In discussing the first time he fought Ali, Monday March 8, 1971, Frazier said: “Muhammad was going around running his mouth. He had a program of saying (Frazier cleared his throat and imitated Ali) ‘Joe Frazier you’re going to fall in 9! That round is mine! You’re going to fall in 6 because I ain’t playing no tricks!’ The point about it was not to let those words come true with me anyway. He got on the ropes, I smacked him off the ropes. He was trying to play that rope- a- dope. He was covering up that body keeping from getting smacked out there.” (Ali’s “rope-a-dope” was a ploy to exhaust his opponents. Ali leaned against the ropes, covered up his body and face and let his opponents punch him until they got tired. That ploy was unsuccessful with Frazier.) After the victory, Frazier’s 10-year-old son Marvis, wrote the poem Smokin’ Joe printed in his autobiography:

 

“Fly like a butterfly,

Sting like a bee,

Joe Frazier is the only one,

Who can beat Muhammad Ali.”

 

On Monday Jan. 22, 1973 in Kingston, Jamaica, George Foreman knocked out Frazier in the second round to become the new heavyweight boxing champion. It was his first loss as a professional. Frazier thought that he would be able to handle Foremen like he did his other big opponents. Foreman was a lot stronger so unlike the other big boxers, Foreman was able to push Frazier away from him, thus preventing Frazier getting in close range to deliver his lethal left hook.

 

Frazier lost his next two matches to Ali, Monday January 28, 1974 and Wednesday October 1, 1975. Frazier also lost a rematch to Foreman on Tuesday, June 15, 1976.

 

Some sports announcers have commented that during Ali’s last fight with Frazier, “The Thrilla in Manila,” Frazier’s devastating blows did take their toll on the victorious Ali.
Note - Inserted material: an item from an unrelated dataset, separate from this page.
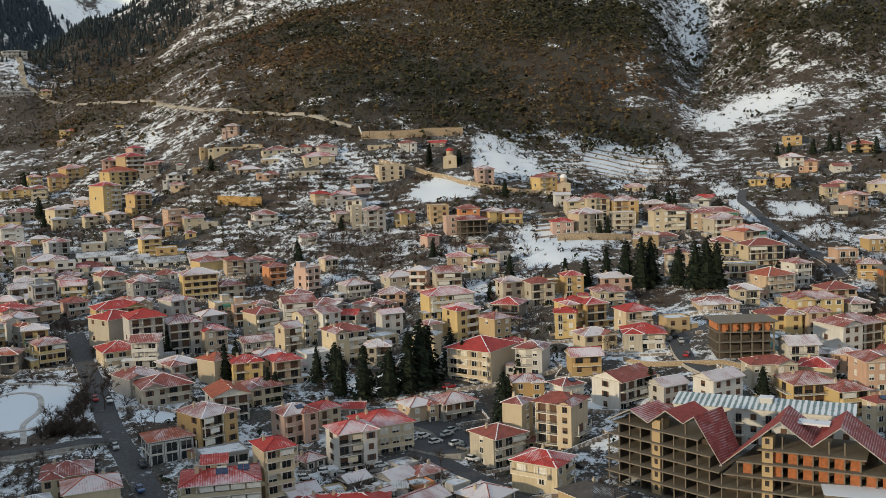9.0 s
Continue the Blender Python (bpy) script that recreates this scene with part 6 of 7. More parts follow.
ROADS = []
road("road", [(-345, 395), (-330, 378), (-310, 355), (-293, 329), (-277, 305), (-266, 285), (-262, 262)], 8, "wet asphalt main street with snowy verges")
road("road", [(-262, 376), (-246, 342.6), (-236.4, 323.9), (-224.4, 301.6), (-214, 280), (-205.5, 265), (-197.0, 251.0), (-187.6, 235.7), (-178.6, 220.7), (-167.0, 201.0)], 7.0, "wet asphalt main street with snowy verges")
road("road", [(-256, 262), (-240, 263.6), (-228, 265.5), (-217, 268), (-210, 269.5)], 6, "wet asphalt side street along the park", lift=0.09)
trodden = plain("trodden_snow", (0.40, 0.38, 0.36), 0.95, 0, 0.35, 0.6)
road("path", [(-262, 300), (-257, 309), (-250, 311), (-246, 306), (-243, 300), (-241, 294), (-243, 288), (-242, 282), (-238, 276), (-236, 270)], 1.8, "curving trodden footpath through the snowy park", trodden, 0.05)
road("path", [(-262, 316), (-252, 318.5), (-243, 318), (-234, 313)], 1.6, "trodden footpath along the top of the park", trodden, 0.05)
road("path", [(-251, 276), (-243, 280), (-234, 282.5), (-226, 284)], 2.0, "trodden footpath along the foot of the park", trodden, 0.05)
road("pavement", [(66, 240), (78, 232.5), (92, 225)], 15, "grey paved square before the town hall", snowy("grey_paving", (0.17, 0.165, 0.16), 0.18, 0.3), 0.05)
road("road", [(27.0, 250.0), (32.6, 235.4), (35.1, 223.5), (34.7, 209.9), (32.4, 191.7), (30.6, 180.6), (28.9, 166.4), (27.8, 152.8)], 5.4, "narrow wet asphalt street between the houses")
road("road", [(-27, 271), (-29, 280), (-33, 291), (-38, 304), (-38, 320), (-33, 328), (-15, 334)], 6, "curving wet asphalt street")
road("road", [(20, 249), (43, 252), (58, 262), (69, 268), (82, 275), (100, 284)], 6, "wet asphalt street on the slope")
road("road", [(95, 283), (84, 283), (78, 287), (75, 295), (70, 301)], 6, "wet asphalt street climbing the slope")
road("road", [(43, 395), (44, 407), (42, 431), (39, 460), (39, 500), (39, 530), (48, 560)], 4.5, "narrow asphalt lane up the ravine")
road("road", [(-145.0, 252.0), (-132.0, 254.4), (-124, 262), (-117, 264), (-109.9, 254.8), (-101.9, 246.3), (-95.9, 238.0), (-86.9, 222.9), (-78.0, 207.6)], 6, "dark asphalt street past the car park")
road("road", [(-122, 286), (-114, 280), (-108, 268), (-114, 266), (-124, 272)], 9, "car park with trodden snow", lift=0.1)
road("track", [(-470, 930), (-380, 838), (-347, 790), (-305, 733), (-266, 699), (-230, 671), (-180, 645)], 5, "pale earth track at the foot of the hill", plain("pale_track", (0.36, 0.29, 0.2), 0.95, 0, 0.4, 0.3))
road("track", [(-640, 1180), (-560, 1020), (-500, 960), (-440, 1000)], 6, "pale earth track across the far slope", plain("pale_earth", (0.36, 0.29, 0.2), 0.95, 0, 0.4, 0.3))



def railing(points):
    """Iron posts and two rails on a concrete kerb along the edge of a street."""
    pts = along(points, 2.4)
    z = [ground_at(*p) + 0.25 for p in pts]
    t = thing("railing", *pts[0], z[0], 0, "dark iron railing on a concrete kerb above a drop", "railing")
    o = Vector((*pts[0], z[0]))
    for i, (p, q) in enumerate(zip(pts, pts[1:])):
        a, b = Vector((*p, z[i])) - o, Vector((*q, z[i + 1])) - o
        s = Shape()
        s.bar(a, b, 0.35, 1.4)
        piece("kerb", s.mesh("kerb", [CONCRETE]), t)
        s = Shape()
        for up in (1.15, 1.65):
            s.bar(a + Vector((0, 0, up)), b + Vector((0, 0, up)), 0.07, 0.07)
        piece("rail", s.mesh("rail", [IRON]), t)
        s = Shape()
        s.bar(a + Vector((0, 0, 0.6)), a + Vector((0.001, 0, 1.75)), 0.1, 0.1)
        piece("post", s.mesh("post", [IRON]), t)


railing([(-252, 258.6), (-240, 259.8), (-228, 261.8), (-219, 264)])
retaining_wall([(-254, 257.6), (-240, 258.8), (-228, 260.8), (-218, 263)], 0.4, "stained concrete wall under the park street", CONCRETE, 6.0, False)


def school(x, y, z, turn):
    """A long white school with bands of wide windows under a red roof."""
    t = thing("school_building", x, y, z, turn, "long white three-storey building with window bands and red roof", "building")
    BUILT.append((x, y, 16))
    w, d, H = 36.0, 12.0, 9.3
    s = Shape()
    s.box(-w / 2, -d / 2, -5, w / 2, d / 2, H)
    piece("wall", s.mesh("wall", [WALLS["white"]]), t)
    roof_parts(t, w, d, H + 0.2, "gable", "red", 0, "white", 24.0, 0.7)
    for k in range(3):
        for i in range(8):
            piece("window", window_mesh(3.5, 1.7, "dark", "none"), t, (-w / 2 + 2.25 + 4.5 * i, -d / 2, 0.9 + 3.0 * k))
        s = Shape()
        s.box(-w / 2, -d / 2 - 0.5, 2.75 + 3.0 * k, w / 2, -d / 2 - 0.003, 3.0 + 3.0 * k)
        piece("ledge", s.mesh("ledge", [SLAB]), t)


school(-348.5, 364.0, 20.6, 22)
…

They reported Ali’s remark that the fight was so brutal, it made him feel as though he was going to die.

 

Even after Frazier lost the heavyweight title, he still won some great fights. One momentous victory for Frazier was winning a return match against Jerry Quarry, Monday June 17, 1974. On and off from ’68 to ’74, Quarry was the number one ranked heavyweight boxer in the world. The first time Frazier and Quarry fought, Monday, June 23, 1969, Frazier beat him in 7 rounds. In the return match 5 years later, Frazier gave him a worse beating. By the fifth round he severely bloodied Quarry and the referee was forced to stop the fight.

 

Because Frazier lost the title and lost the second fight to Ali, some people assumed that he was washed up. They assumed that he would also lose the return match to Quarry. They were wrong – the victorious Frazier proved that his career was far from over.

 

 

Passing The Torch

 

At the “Thrilla in Manila” the 15-year-old Marvis was the water boy in his father’s corner. After the fight, he decided to box, so he could bring the championship back into the Frazier family. Joe Frazier was unhappy with Marvis’ decision to follow in his footsteps. Marvis said: “The more he tried to discourage me, the more I wanted to prove to him that this is what I wanted to do. He said ‘why do you want to fight? Be a doctor, a lawyer, anything but a fighter. Do something else.’”

 

In his autobiography, Smokin’ Joe, Joe Frazier said that he boxed for a living so that his family could live a comfortable life and Marvis wouldn’t have to become a fighter.

 

As a professional boxer, Marvis Frazier won 19 fights and lost 2. His losses were to Larry Holmes for the world heavyweight championship. His other loss was to then-unknown boxer, Iron Mike Tyson. “When I fought Tyson, he was the underdog,” said Marvis. “That was his first national televised bout.” Tyson knocked him out about 30 seconds into the first round.

 

One of Marvis’ proudest wins was defeating James Broad. As amateurs, Broad beat Marvis out of a 1980 Olympic spot and would have represented the USA in Moscow. (The USA boycotted those games.) Another memorable fight for Marvis was beating James “Bone Crusher” Smith. During the 5th round, Smith broke Marvis’ jaw. After the round Marvis’ cousin tried to convince him to stop the fight. Marvis remembered: “I said, ‘You’re not stopping nothing! I’m kicking this guy’s tail!’”

 

Recently, Joe Frazier’s daughter, Jacqueline fought Muhammad Ali’s daughter but lost. Describing his sister’s four championship belts, Marvis said, ”She has brought some championships back to the Frazier family.”

 

Even though Joe Frazier and Marvis are retired from the ring, they can be found training boxers at the Joe Frazier Gym in North Philadelphia. At the gym, the Frazier family helps children.

 

“We counsel kids,” said Marvis. “We talk with them about problems. Our door is open to them, we help them with homework, we give advice. We are like a boys club, a girls club, a big brother and a big sister. We treat the children as if they were our own. Every child has potential, no matter what background they have.”

 

When Smokin’ Joe is not at the gym, he is often engaged in one of his favorite pastimes, singing with his band, White Smoke. “I love to sing,” said Frazier. He concluded the interview by singing a tune.